AFC Combination
- Sport: Football
- Founded: 2002
- No. of teams: 200(19 divisions) (5 senior divisions)
- Country: England
- Most recent champion: (Premier) Dorkinians 2022-23

= Amateur Football Combination =

Association football league in England

The Amateur Football Combination (AFC) is a football league based in and around London and the Home Counties, and is believed to be the biggest adult football league in Europe.

==History==
The Amateur Football Combination is one of the biggest adult football leagues in Europe, with around 75 clubs and 200 teams playing Saturday afternoons in and around London and the Home Counties from September through to May, and comprises more than 1% of adult male 11-a-side football teams in England.

The AFC is an adult male league affiliated to the Amateur Football Alliance (AFA), with clubs that also compete from London FA, Middlesex FA and Surrey FA, and was formed in 2002 by the merger of the Old Boys' Football League (1907) and Southern Olympian League (1911) and subsequently merging with the London Financial Football Association (itself comprising the London Banks Football Association, 1900 and the London Insurance Football Association, 1908) in 2006.

==AFC Membership==
Clubs and club members include "Old Boys" sides, local authorities and businesses, as well as socials.

==League Structure==
The league is divided into four sections using a pyramid system, but plays outside of the "football pyramid" - the top teams do not progress into semi-professional leagues:

AFC League System
Premier
| Senior 1 North | Senior 1 South |
| Senior 2 North | Senior 2 South |
| Inter.

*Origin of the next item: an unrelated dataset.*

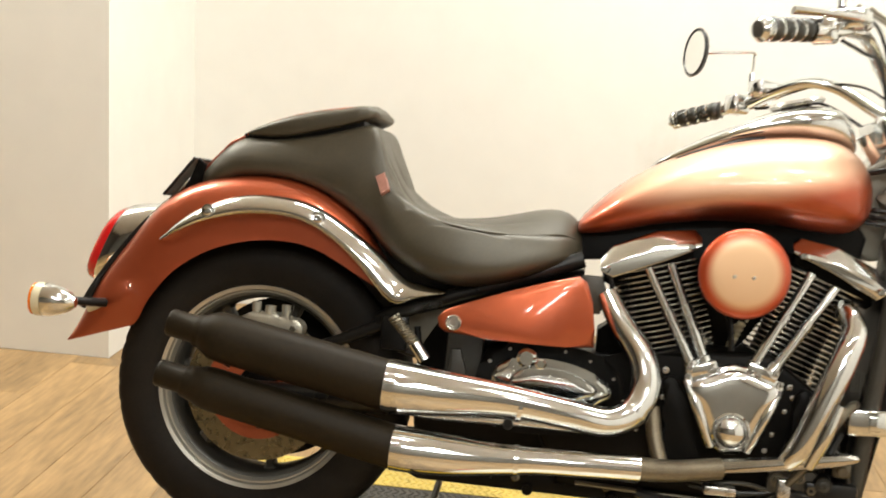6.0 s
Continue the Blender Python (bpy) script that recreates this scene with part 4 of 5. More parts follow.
rod(bm, (0.988, -0.062, 0.552), (0.963, -0.066, 0.486), 0.0075, 10)
part("wrapped_hose", bm, CREAM, engine, "cream spiral-wrapped hose between the cylinders")
bm = B()
tube(bm, [(0.350, -0.300, 0.342), (0.401, -0.297, 0.339), (0.556, -0.295, 0.343), (0.727, -0.270, 0.340), (0.790, -0.240, 0.366), (0.815, -0.215, 0.410)], [0.006, 0.008, 0.009, 0.009, 0.008, 0.006], 14, 5)
under = part("heat_shield", bm, CHROME, up_pipe, "slim chrome shield under the upper pipe")
bm = B()
lathe(bm, [(0.010, 0), (0.010, 0.010), (0.007, 0.013), (0, 0.013)], axle(0.545, -0.312, 0.341), 16)
part("rubber_plug", bm, BLACK, under, "black rubber plug")
bm = B()
prism(bm, [(0.292, 0.535), (0.400, 0.555), (0.418, 0.440), (0.465, 0.385), (0.375, 0.372), (0.345, 0.400), (0.318, 0.455), (0.290, 0.500)], 0.012, side(-0.080), 0.004, 2)
part("frame_gusset", bm, NECK_GREY, bike, "brown-grey frame gusset plate")
bm = B()
prism(bm, smooth_outline([(1.045, 0.262), (1.060, 0.285), (1.115, 0.290), (1.150, 0.270), (1.140, 0.232), (1.085, 0.222), (1.050, 0.238)], 2), 0.020, side(-0.172), 0.005, 2)
pivot = part("pedal_bracket", bm, GREY_FRAME, bike, "dark grey brake pedal bracket with bolts")
for x, z, r in ((1.066, 0.262, 0.011), (1.106, 0.270, 0.008), (1.128, 0.250, 0.010), (1.085, 0.240, 0.007)):
    bm = B()
    bolt(bm, axle(x, -0.192, z), r, 0.009)
    part("bracket_bolt", bm, DARK_STEEL, pivot)
bm = B()
box(bm, 0.036, 0.030, 0.030, Matrix.Translation((1.185, -0.172, 0.292)), 0.006)
lathe(bm, [(0.013, 0), (0.013, 0.010), (0.009, 0.013), (0, 0.013)], axle(1.185, -0.186, 0.292), 16)
part("brake_switch", bm, DARK_STEEL, pivot, "dull steel brake switch")
for pts, r in (([(1.040, -0.180, 0.215), (1.090, -0.196, 0.206), (1.150, -0.190, 0.214), (1.205, -0.175, 0.245)], 0.0045), ([(0.880, -0.176, 0.250), (0.930, -0.190, 0.244), (1.000, -0.194, 0.250), (1.050, -0.186, 0.240)], 0.0050), ([(1.170, -0.172, 0.330), (1.190, -0.182, 0.300), (1.205, -0.176, 0.255)], 0.0045)):
    bm = B()
    tube(bm, pts, r, 8)
    part("brake_hose", bm, GREY_FRAME, pivot, "thin dark grey brake hose")
for x, z in ((0.560, 0.206), (0.648, 0.214), (0.742, 0.204), (0.836, 0.212), (0.900, 0.198)):
    bm = B()
    lathe(bm, [(0.0085, 0), (0.0085, 0.006), (0.005, 0.008), (0.004, 0.004), (0, 0.004)], axle(x, -0.142, z), 12)
    part("rail_bolt", bm, DARK_STEEL, engine)
# gearbox cover behind the pipes
bm = B()
prism(bm, smooth_outline([(0.497, 0.405), (0.512, 0.440), (0.55, 0.455), (0.60, 0.458), (0.66, 0.450), (0.715, 0.428), (0.738, 0.396), (0.70, 0.372), (0.60, 0.362), (0.53, 0.370)], 3), 0.05, side(-0.160), 0.014, 3)
gear = part("gearbox_cover", bm, CHROME, bike, "polished chrome gearbox cover")
bm = B()
prism(bm, smooth_outline([(0.535, 0.404), (0.550, 0.430), (0.60, 0.440), (0.66, 0.432), (0.705, 0.410), (0.690, 0.388), (0.60, 0.378), (0.55, 0.384)], 3), 0.016, side(-0.206), 0.010, 3)
part("raised_panel", bm, CHROME, gear)
bm = B()
prism(bm, smooth_outline([(0.465, 0.36), (0.470, 0.43), (0.500, 0.475), (0.60, 0.482), (0.69, 0.474), (0.752, 0.440), (0.765, 0.38), (0.74, 0.32), (0.60, 0.30), (0.49, 0.31)], 3), 0.05, side(-0.118), 0.020, 3)
part("gearbox_case", bm, ENGINE_BLACK, gear, "black gearbox case")
bm = B()
lathe(bm, [(0.020, 0), (0.020, 0.016), (0.014, 0.022), (0, 0.022)], axle(0.566, -0.200, 0.456), 12)
lathe(bm, [(0.012, 0), (0.012, 0.026), (0.008, 0.030), (0, 0.030)], axle(0.594, -0.200, 0.448), 6)
part("oil_filler", bm, CHROME, gear, "chrome filler cap")
for x, z in ((0.492, 0.438), (0.530, 0.466), (0.640, 0.470), (0.690, 0.456), (0.738, 0.425)):
    bm = B()
    bolt(bm, axle(x, -0.165, z), 0.0036)
    part("case_bolt", bm, DULL_CHROME, gear)
# side cover
bm = B()
SC = [(0.384, 0.520), (0.397, 0.536), (0.440, 0.553), (0.500, 0.576), (0.580, 0.602), (0.655, 0.624), (0.672, 0.612), (0.684, 0.575), (0.692, 0.525), (0.694, 0.487), (0.640, 0.485), (0.572, 0.485), (0.479, 0.487), (0.402, 0.492), (0.389, 0.502)]
prism(bm, SC, 0.040, side(-0.185), 0.013, 4)
cover = part("side_cover", bm, PAINT, bike, "copper-orange painted side cover", 50)
bm = B()
lathe(bm, [(0.0155, 0), (0.0155, 0.004), (0.0135, 0.006), (0.011, 0.004), (0.008, 0.004), (0.007, 0.001), (0, 0.001)], axle(0.418, -0.2245, 0.513), 24)
part("cover_lock", bm, DULL_CHROME, cover, "round steel lock screw")
bm = B()
prism(bm, [(0.64, 0.55), (0.70, 0.55), (0.712, 0.59), (0.70, 0.625), (0.66, 0.625)], 0.03, side(-0.15), 0.008)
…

North | Inter. South |
| 1 North | 1 South |
| 2 North | 2 South |
| 3 North | 3 South |
| 4 North | 4 South |
| 5 North | 5 South |
| 5 North | 5 South |
| 6 North | 6 South |

==Cup Competitions==
As well as league competitions, AFC clubs take part in cup competitions. Most clubs enter the Amateur Football Alliance County Cups, but depending on their location clubs also enter Surrey FA, London FA and Middlesex FA Cups. Almost all clubs also enter the London Old Boys Cups. In the event of a dry winter, if the league programme finishes early in the spring, the AFC will run its own "Spring Cups".

==Recent divisional champions, Senior Section==

| Season | Premier Division | Senior Division 1 | Senior Division 2 |
| 2002-03 | Old Meadonians | Old Salvatorians | Old Tenisonians |
| 2003-04 | Old Meadonians | Parkfield | Glyn Old Boys |
| 2004-05 | Old Meadonians | Bealonians | Wood Green Old Boys |
| 2005-06 | Old Meadonians | Southgate County | Sinjuns Grammarians |
| 2006-07 | Old Meadonians | Enfield Old Grammarians | Old Meadonians Reserves |
| 2007-08 | Old Aloysians | Parkfield | Old Minchendenians |
| 2008-09 | Bealonians | Old Minchendenians | Centymca |
| 2009-10 | Albanian | Old Suttonians | Old Uffingtonians |
| 2010-11 | Old Meadonians | UCL Academicals | Enfield Old Grammarians |
| 2011-12 | Old Minchendenians | Old Suttonians | Honourable Artillery Company Reserves |
| 2012-13 | Old Minchendenians | Enfield Old Grammarians | Shene Old Grammarians |
| 2013-14 | Old Hamptonians | Old Ignatian | Old Pauline |
| 2014-15 | Old Hamptonians | Old Thorntonians |
| 2015-16 | Old Hamptonians | Old Wokingians |
| 2016-17 | Old Meadonians | Park View |
| 2017-18 | Old Hamptonians | Southgate Olympic |
| 2018-19 | Old Hamptonians | Fulham Compton Old Boys |
| 2019-20 | N/A | N/A |
| 2020-21 | Old Hamptonians |  |
| 2021-22 | Old Hamptonians | Old Ignatian/Economicals |  |

==Spirit of Football==
In 2006 the AFC launched its "Spirit of Football" campaign, emphasising and promoting fair play and respect for all within the game, a concept later embraced nationally within the Football Association's "Respect" campaign.